ICM's tennis book presents immediate friction. The agency managed 14 top-50 ATP and WTA players, several locked in tournament appearance agreements that conflict with CAA's existing Saudi Arabia exhibition contracts. Those deals, worth $3 million to $8 million per player per event, require exclusivity windows that now overlap. CAA has until the Dubai Open in February to resolve scheduling or risk breach-of-contract claims that carry seven-figure damages.
The timing also surfaces NBA free-agent exposure. ICM represented 9 players hitting restricted free agency next summer, including two max-contract candidates whose negotiations typically start in April. CAA inherits those timelines but must integrate ICM's compensation models—ICM structured deals with performance escalators tied to All-Star selections, while CAA prefers guaranteed money with option years. The delta matters in a flat-cap environment where $2 million in Year 3 can block a contender's roster flexibility.
For family offices sizing franchise stakes, the merger clarifies alignment risk. When 40% of a league's player representation flows through one agency, that agency's relationship with league offices and broadcast partners becomes material diligence. CAA's simultaneous ownership stakes in Alpha Tauri's F1 sponsorship portfolio and driver representation creates a control loop that either unlocks co-investment opportunities or triggers conflict-of-interest flags, depending on the league's governance stance. The NBA and NFL have yet to issue guidance on bundled agent-team advisory roles, but the Premier League already blocks agencies from owning equity in clubs they represent.
The operational risk is talent flight. ICM's tennis agents built careers on boutique service models—direct cell access, custom travel logistics, family office tax structuring. CAA runs a hub model: centralized legal, shared social media teams, pooled appearance coordinators. If 15 to 20 ICM agents leave in the next six months and take their books, the acquisition's revenue synergies evaporate. The standard retention package is 2x base salary in stock vesting over three years, but tennis agents have historically valued autonomy over equity.

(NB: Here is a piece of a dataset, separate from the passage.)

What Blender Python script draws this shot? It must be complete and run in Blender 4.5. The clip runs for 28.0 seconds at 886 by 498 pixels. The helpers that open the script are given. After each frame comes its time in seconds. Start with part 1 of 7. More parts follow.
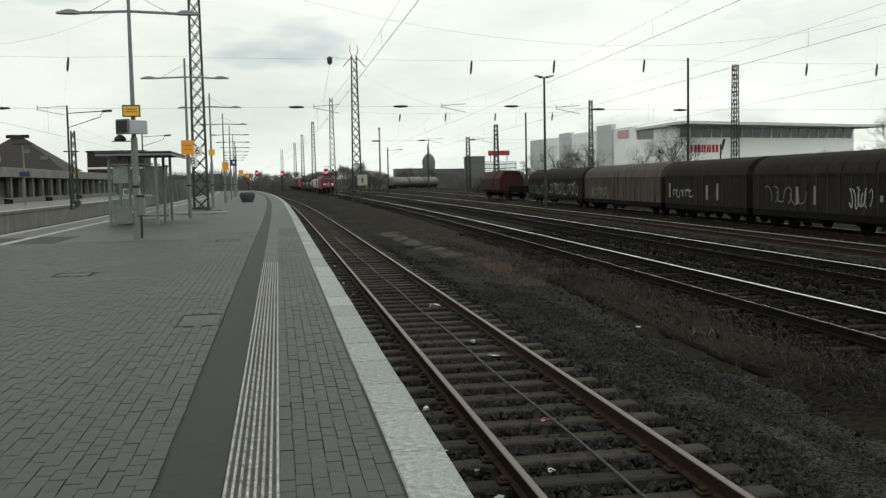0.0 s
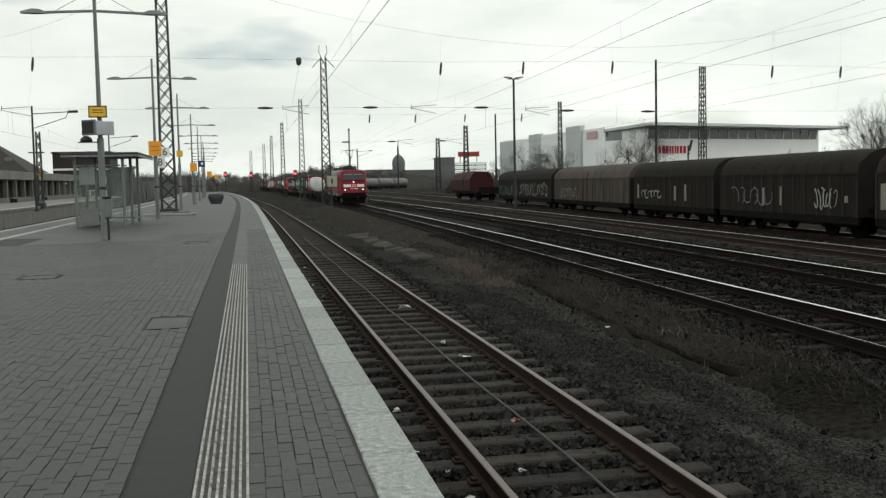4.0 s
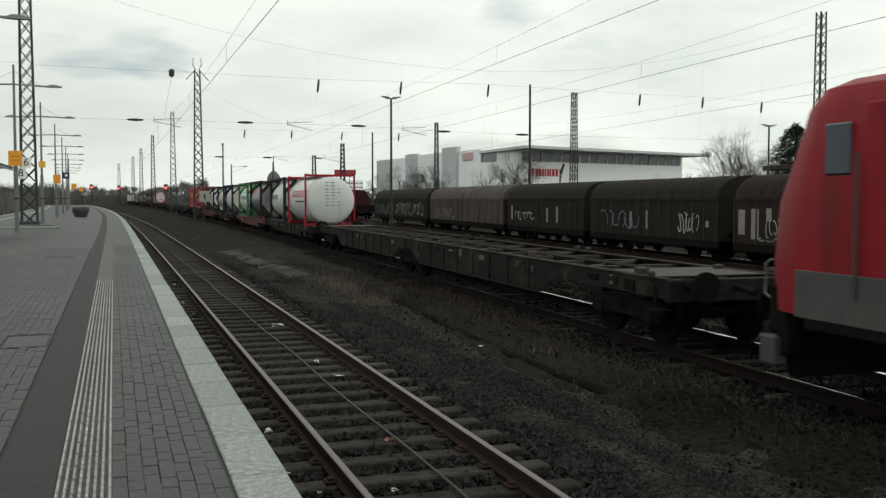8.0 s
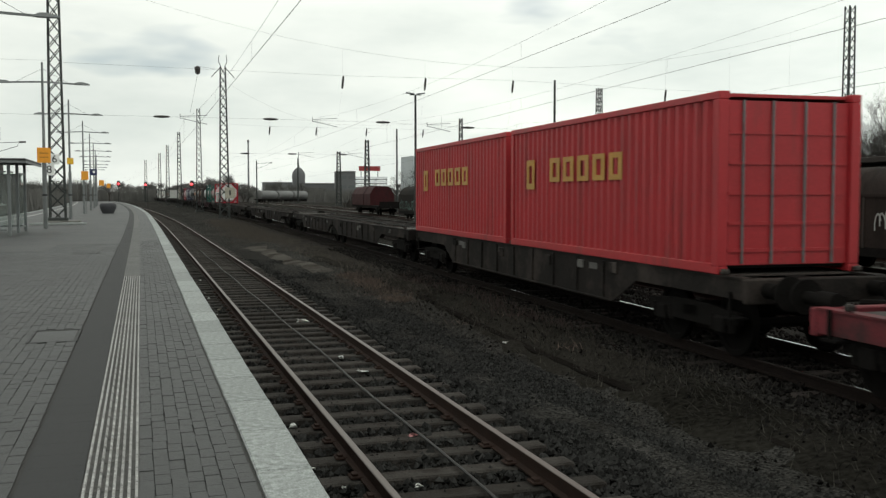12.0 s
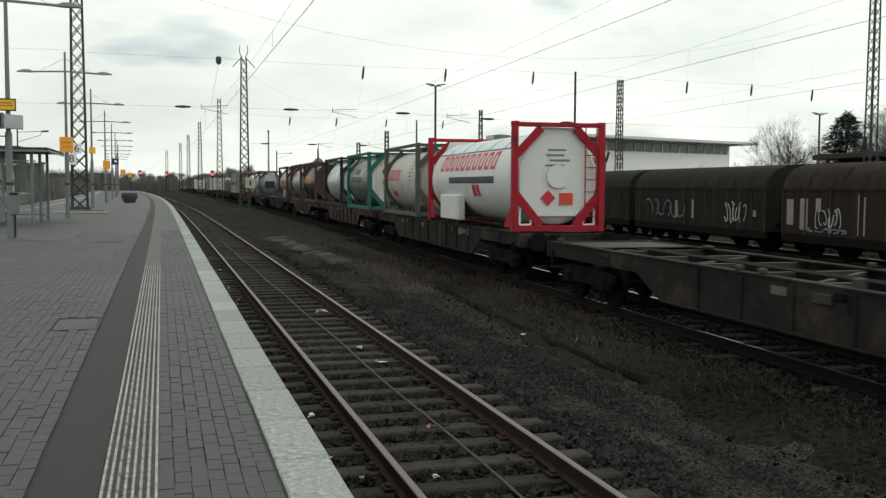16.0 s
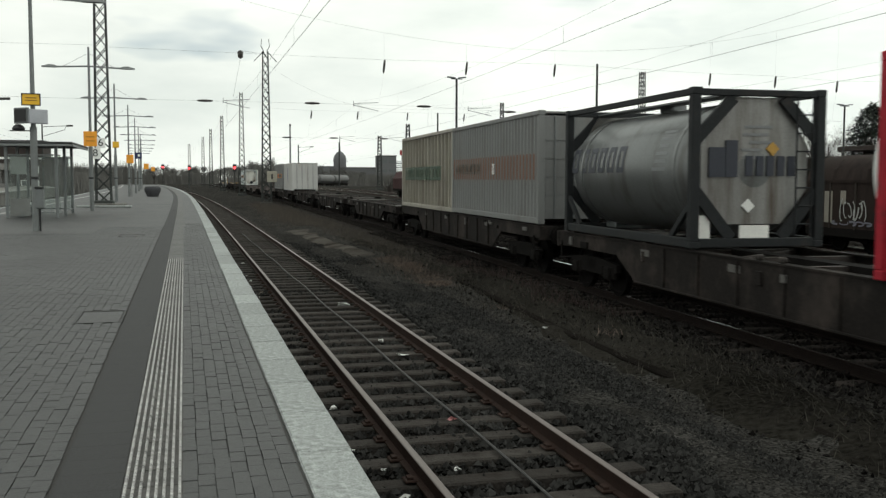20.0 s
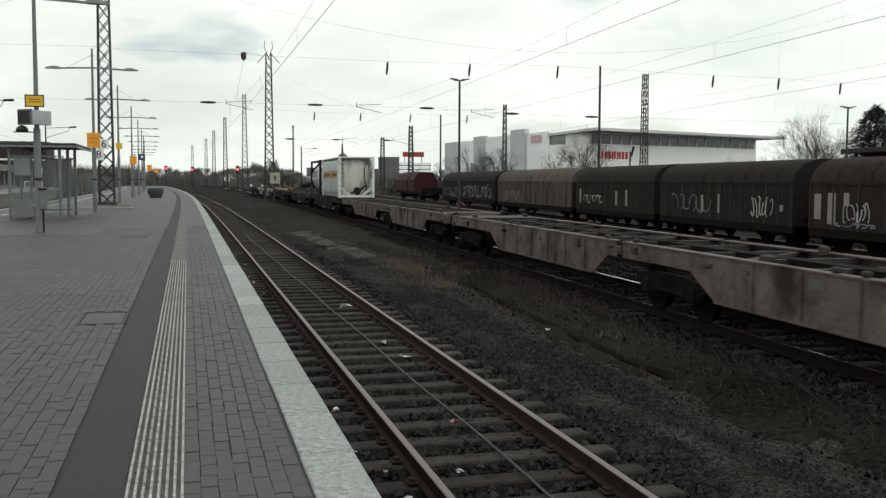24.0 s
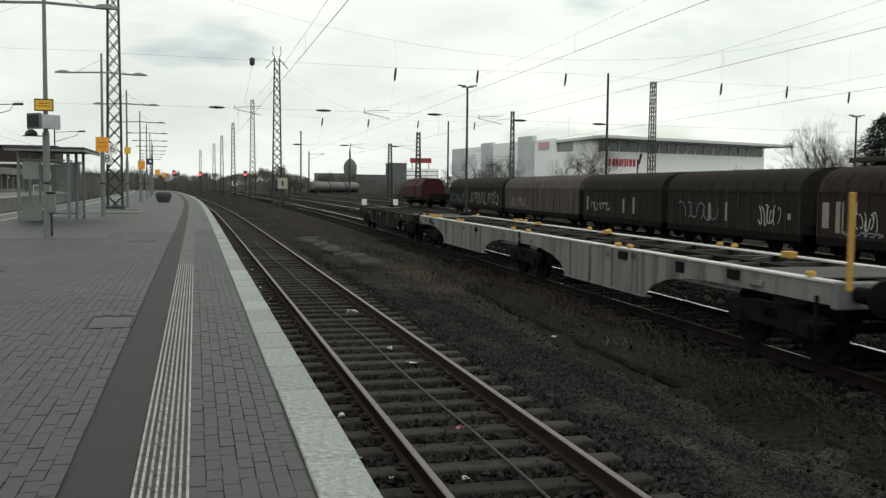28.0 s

White & Case's advisory role signals the deal's debt structure. The firm typically handles leveraged buyouts with earn-out provisions tied to EBITDA multiples. If CAA financed the $750 million with 60% debt, the agency needs $90 million in annual free cash flow to service interest and principal through 2027. That math works if client churn stays under 8% and endorsement commissions hold flat, but a 15% attrition rate in Year 1 triggers covenant breaches that force asset sales—likely ICM's music publishing catalog or its UK sports division.
CAA also acquired Portas Consulting this quarter, a UK-based advisory firm specializing in brand partnerships for Olympic sports. That addition suggests CAA is building infrastructure for the 2028 Los Angeles Games, where local sponsorship deals are expected to reach $1.2 billion. The play is to lock Olympic hopefuls into long-term management contracts now, then monetize in the 18-month runway to the opening ceremony when Nike, Visa, and Coca-Cola finalize their athlete rosters.
The tell will be ICM's New York office lease. CAA has until March to decide whether to consolidate ICM's Midtown headquarters into its own Avenue of the Americas tower or maintain dual locations. Dual locations preserve ICM's brand identity and agent autonomy, which smooths retention but doubles overhead. A consolidated office saves $4 million annually in rent but signals full absorption, accelerating the talent-flight clock.
Watch for NBA agent certifications filed in January, Formula 1 driver contract amendments before pre-season testing in Bahrain, and any tennis player management terminations ahead of the Australian Open. The White & Case partnership also bears monitoring—if CAA taps the firm again in Q2, it's likely refinancing debt or preparing a secondary sale to private equity.
The takeaway
CAA's **$750M** ICM buy creates league negotiating leverage but inherits tennis scheduling conflicts, NBA free-agent integration risk, and **$90M** annual debt service that makes **8%** client churn the operational red line.